Search the material for the word "part" and copy each line that holds it.

[Collected material]
_ _ _ _ _ _ _

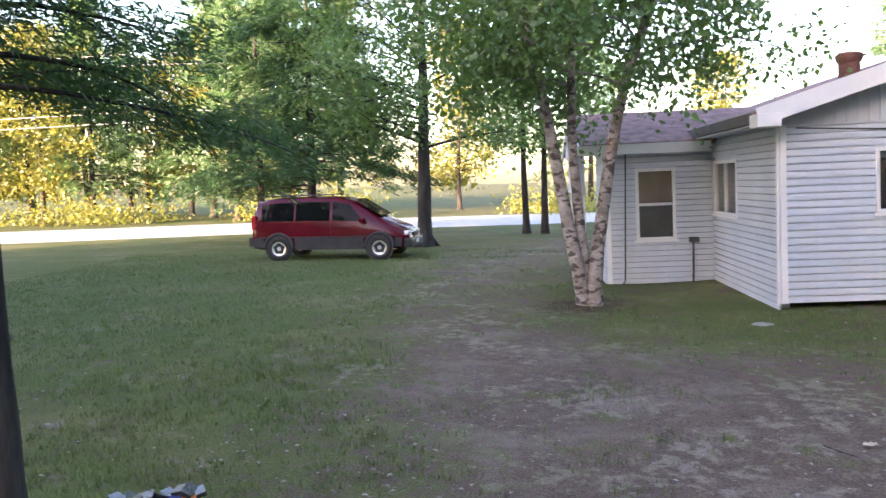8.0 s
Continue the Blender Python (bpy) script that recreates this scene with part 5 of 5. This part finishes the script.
def bottle():
    t = thing("water_bottle", "pale blue plastic bottle lying by the slab", "bottle", pose(-2.06, 7.86, 0.032, 0, 90, 60) @ Matrix.Scale(0.72, 4))
    part("body", lathe([(0.0, -0.14), (0.040, -0.14), (0.045, -0.12), (0.045, 0.06), (0.038, 0.09), (0.016, 0.125), (0.016, 0.14), (0.0, 0.14)], 18), BLUE_PLASTIC, t, smooth=True)
    part("cap", lathe([(0.018, 0.141), (0.018, 0.16), (0.0, 0.16)], 14), WHITE_TRIM, t)


bottle()


def garden_hose():
    t = thing("garden_hose", "dark garden hose trailing across the dirt", "hose", Matrix())
    pts = [(-13.0, 10.9), (-11.8, 10.3), (-10.87, 9.82), (-9.9, 9.5), (-9.2, 9.15), (-8.9, 9.28), (-9.15, 9.40), (-9.05, 9.15), (-8.3, 8.95), (-7.2, 8.6), (-6.13, 8.12), (-5.1, 7.80), (-4.9, 7.76), (-3.6, 7.60), (-2.9, 7.40), (-2.45, 7.36), (-1.98, 7.5)]
    part("hose", tube(smooth_path([(x, y, 0.012 + float(swell(np.array(x), np.array(y)))) for x, y in pts], 6), 0.0145, 7), HOSE, t, smooth=True)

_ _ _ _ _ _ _

[Task result]
Continue the Blender Python (bpy) script that recreates this scene with part 5 of 5. This part finishes the script.
    part("body", lathe([(0.0, -0.14), (0.040, -0.14), (0.045, -0.12), (0.045, 0.06), (0.038, 0.09), (0.016, 0.125), (0.016, 0.14), (0.0, 0.14)], 18), BLUE_PLASTIC, t, smooth=True)
    part("cap", lathe([(0.018, 0.141), (0.018, 0.16), (0.0, 0.16)], 14), WHITE_TRIM, t)
    part("hose", tube(smooth_path([(x, y, 0.012 + float(swell(np.array(x), np.array(y)))) for x, y in pts], 6), 0.0145, 7), HOSE, t, smooth=True)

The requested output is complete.